Frank Nathaniel Daniel Buchman was born in 1878 in Pennsburg, Pennsylvania, United States, the son of a wholesale liquor salesman and restaurateur and a pious Lutheran mother. When he was sixteen he moved with his parents to Allentown. Buchman studied at Muhlenberg College and Mount Airy Seminary and was ordained a Lutheran minister in June 1902. Buchman had hoped to be called to an important city church, but accepted a call to Overbrook, a growing Philadelphia suburb. He arranged the rental of an old storefront for worship space, and lived upstairs. After a visit to Europe, he decided to establish a hostel (called a ‘hospice’) in Overbrook. However, conflict developed with the hostel’s board. In Buchman’s recollection the dispute was due to the board’s unwillingness to fund the hospice adequately. Buchman resigned. Exhausted and depressed, Buchman took his doctor’s advice of a long holiday abroad. Still in turmoil over his hospice resignation, Buchman attended the 1908 Keswick Convention and in a small half-empty chapel he listened to Jessie Penn-Lewis preach on the Cross of Christ, which led to a religious experience. Buchman wrote six letters of apology to the board members asking their forgiveness for harbouring ill will. Buchman regarded this as a foundation experience and in later years frequently referred to it with his followers.

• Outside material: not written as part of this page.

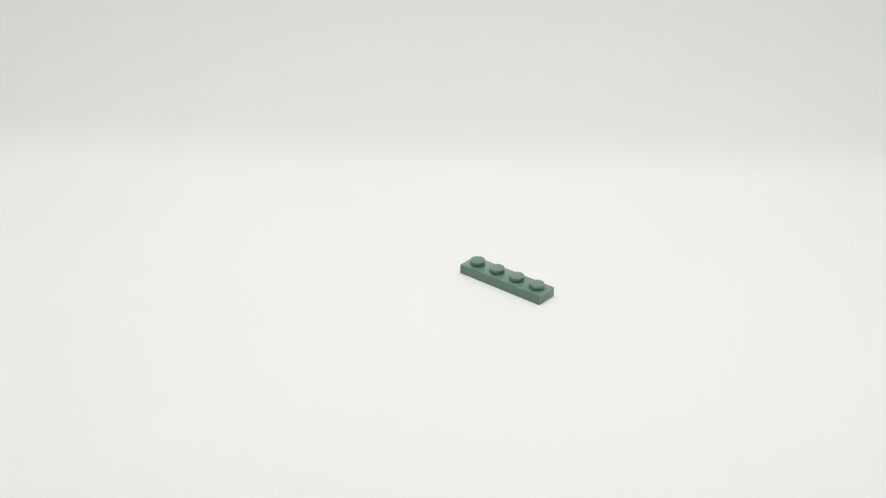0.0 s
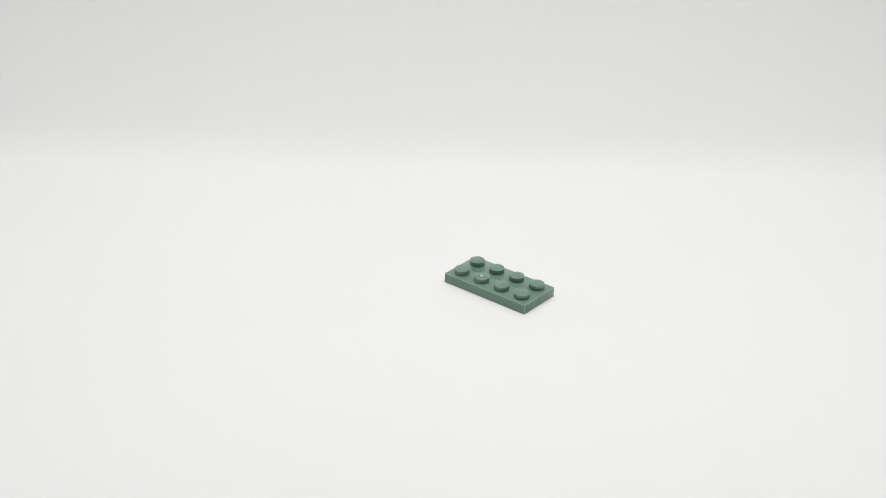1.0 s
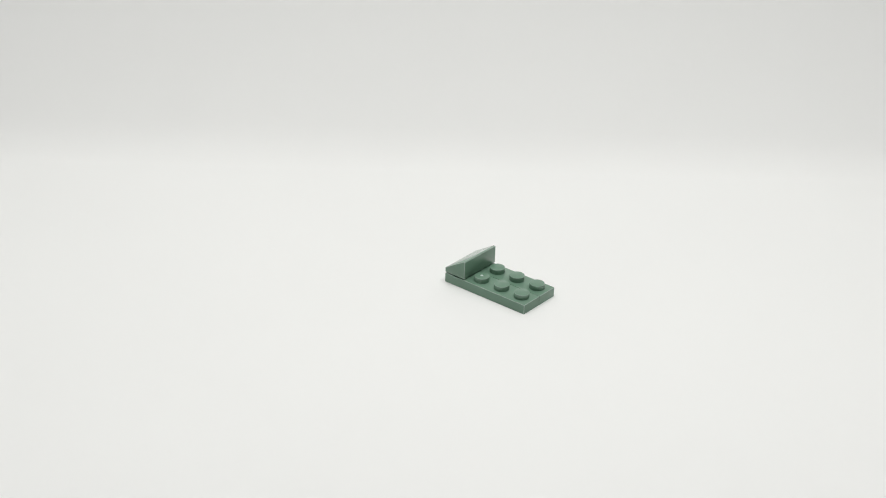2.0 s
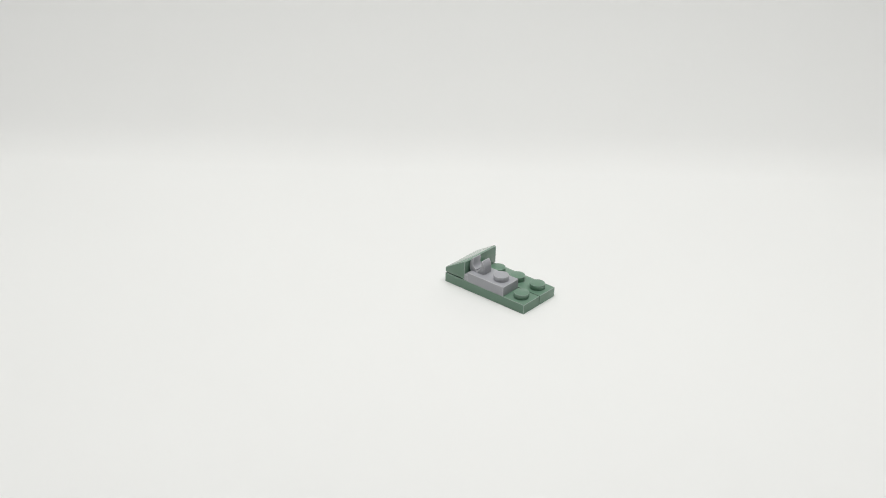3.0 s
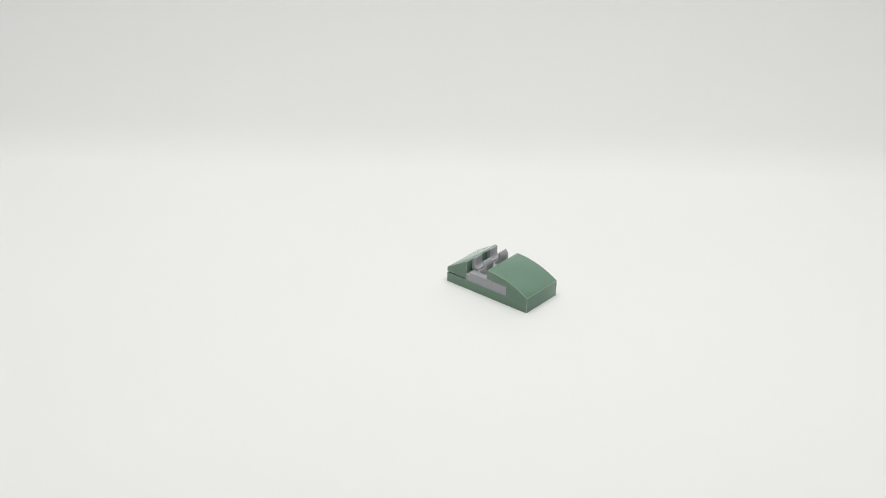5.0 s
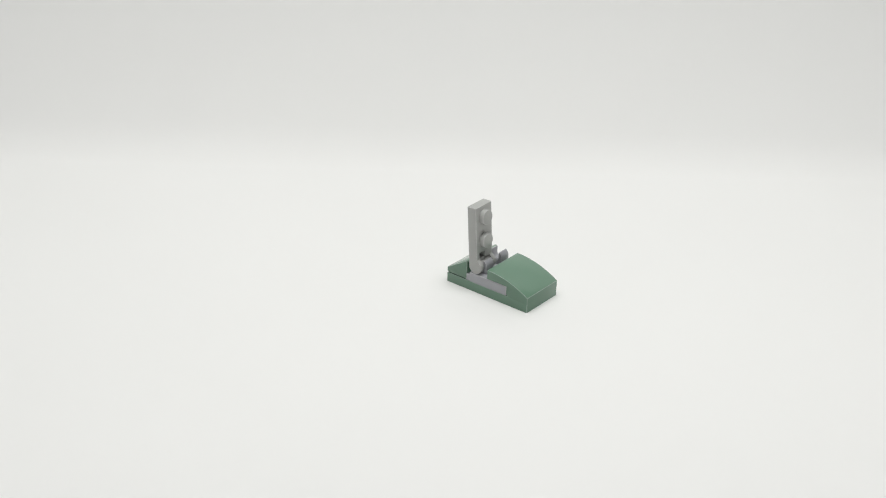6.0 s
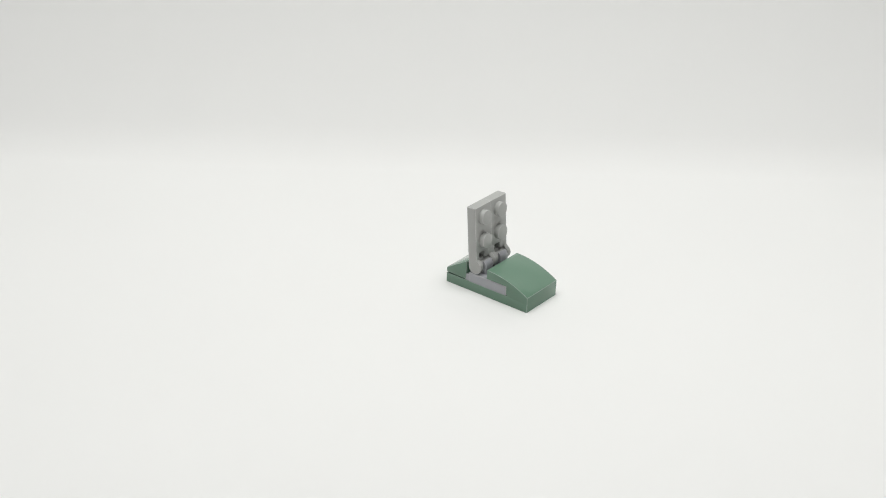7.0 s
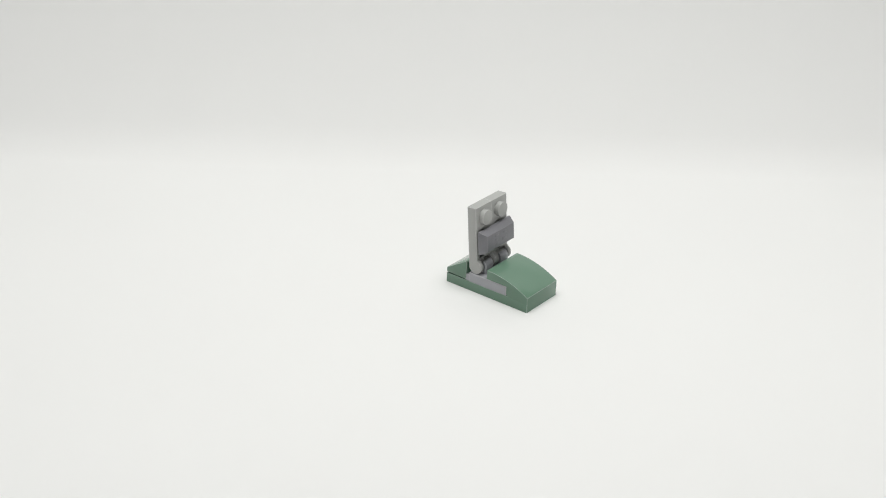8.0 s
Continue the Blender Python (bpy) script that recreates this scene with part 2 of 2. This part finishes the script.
# where the growing model stands from each time on, and the gap between its two strip plates: it shifts a little whenever a piece is pressed on
STANDS = [(0.0, at(-0.03, 0.15, rz=-0.30), 0.03), (0.75, at(0.0, 0.0), 0.03), (1.75, at(-0.15, 0.4, rz=-0.8), 0.10), (2.75, at(-0.285, 0.684, rz=-1.43), 0.28),
          (3.75, at(-0.82, 0.44, rz=-1.49), 0.27), (4.75, at(0.03, 1.2, rz=-0.3), 0.02), (5.75, at(0.06, 1.25, rz=-0.20), 0.02), (6.75, at(0.02, 0.985, rz=0.38), 0.02),
          (7.75, at(0.07, 0.97, rz=0.29), 0.02)]
STEP = 1 / FPS


def grow(piece, slot, shown, fixed, display, seat, gaps=False, nudge=0.0):
    """A piece waits on the table beside the set, is laid out at the time shown, and sits in the model from the time fixed on.
    nudge: how far the last piece, pressed on, pushes it along its bar."""
    aside = TABLE @ at(*slot)
    rows = []

    def hold(t0, t1, m):
        a, b = max(0.0, round(t0 * FPS + 0.5) * STEP), min(8.0, (round(t1 * FPS + 0.5) - 1) * STEP)
        rows.append((a, m))
        if b > a:
            rows.append((b, m))

    if shown is not None and shown > 0:
        hold(-1.0, shown, aside)
        hold(shown, fixed, TABLE @ display)
    times = [t for t, _, _ in STANDS] + [9.0]
    for (t0, m, gap), t1 in zip(STANDS, times[1:]):
        if t1 > fixed:
            hold(-1.0 if t0 == 0 else t0, t1, TABLE @ m @ at(0, nudge if t0 > 7.5 else 0) @ seat @ at(0, gap if gaps else 0))
    walk(piece, rows)


LEAN = 86.0
_a = Matrix.Rotation(radians(LEAN), 4, "Y")
_bar = _a @ Vector((AXIS_X * MM, 0, AXIS_Z * MM))


def upright(y):
    """A handle plate standing in its clip: bar axis in the clip, studs forward, leaning back a little."""
    return Matrix.Translation(Vector((11.05 * MM, y * MM, 8.9 * MM)) - _bar) @ _a


TIP = 21.6


def motions():
    grow(plate_far, (0, 0), None, 0.0, None, at(0, 7.94), gaps=True)
    grow(plate_near, (170, 20, 0, 8), 0.25, 0.75, at(-6.13, -45.14, rz=-0.99), at(0, 0))
    grow(slope, (190, 50, 0, -12), 1.25, 1.75, at(3.99, -59.84, rz=-7.6), at(0, 0, 3.2))
    grow(clip_near, (200, 76, 0, 10), 2.25, 2.75, at(3.4, -53.6, rz=-1.5), at(7.75, 0, 3.2))
    grow(clip_far, (222, 100, 0, -8), 3.25, 3.75, at(3.8, -53.2, rz=0.1), at(7.75, 7.9, 3.2))
    z0 = 3.25 * math.cos(radians(TIP))
    grow(arch, (236, 124, -z0 + 0.0, 6, -TIP), 4.25, 4.75, at(4.35, -62.55, -z0, -2.98, -TIP), at(15.95, 0, 3.2))
    grow(handle_near, (262, 150, 0, -6), 5.25, 5.75, at(-5.8, -63.6, rz=-1.0), upright(0), nudge=0.2)
    grow(handle_far, (205, -40, 0, 14), 6.25, 6.75, at(-6.0, -64.23, rz=0.5), upright(7.98), nudge=0.2)
    grow(bar, (290, 180, 0, 9), 7.25, 7.75, at(8.2, -61.25, rz=-0.29), upright(0) @ at(7.9, 0.3, 3.45))


motions()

In 1938, as nations were rearming for war, a Swedish socialist and Oxford Group member named Harry Blomberg, wrote of the need to re-arm morally. Buchman liked the term, and launched a campaign for Moral and Spiritual Re-Armament in East London. More than just a new name for the Oxford Group, Moral Re-Armament (or MRA) signalled a new commitment on Buchman’s part to try to change the course of nations. In a speech to thousands on the Swedish island of Visby, he said: ‘I am not interested, nor do I think it adequate, if we are going to begin just to start another revival. Whatever thoughtful statesman you talk to will tell you that every country needs a moral and spiritual awakening.’
During World War II MRA’s efforts were valued by U.S. President Franklin D. Roosevelt as a contribution to morale. After the war, MRA played a significant role in enabling reconciliation between France and Germany, through its conferences in Caux and its work in the coal and steel industries of both countries. Buchman was awarded the Croix de Chevalier of the Légion d’honneur by the French Government, and also the German Grand Cross of the Order of Merit for this work.
Similarly, MRA facilitated some of the first large delegations of Japanese to travel abroad after the war. In 1950, a delegation of 76, including members of Parliament from all the main parties, seven Governors of Prefectures, the Mayors of Hiroshima and Nagasaki and leaders of industry, finance and labour travelled to Caux, and from there to America, where their senior representative, Chorijuo Kurijama, spoke in the Senate apologizing ‘for Japan's big mistake’.
MRA played an important role in the peaceful decolonization of Morocco and Tunisia. In 1956, King Mohammed V of Morocco wrote to Buchman: ‘I thank you for all you have done for Morocco, the Moroccans and myself in the course of these last testing years. Moral Re-Armament must become for us Muslims just as much an incentive as it is for you Christians and for all nations.’ In December of that year, President Habib Bourguiba of Tunisia declared: ‘The world must be told what Moral Re-Armament has done for our country.’ But attempts to provide similar mediation in Algeria failed. In 1955, Buchman suggested to a group of African leaders from several countries meeting in Caux that they put what they had learned of MRA into a play. The play, Freedom, was written within 48 hours and first performed at the Westminster Theatre a week later, before touring the world and being made into a full-length colour film. In Kenya the film was shown to the imprisoned Jomo Kenyatta, who asked that it be dubbed into Swahili. The film was shown to a million Kenyans in the months before the first election. In the spring of 1961, The Reporter of Nairobi wrote: ‘MRA has done a great deal to stabilize our recent election campaign.’
He died in Freudenstadt, West Germany, at the age of 83.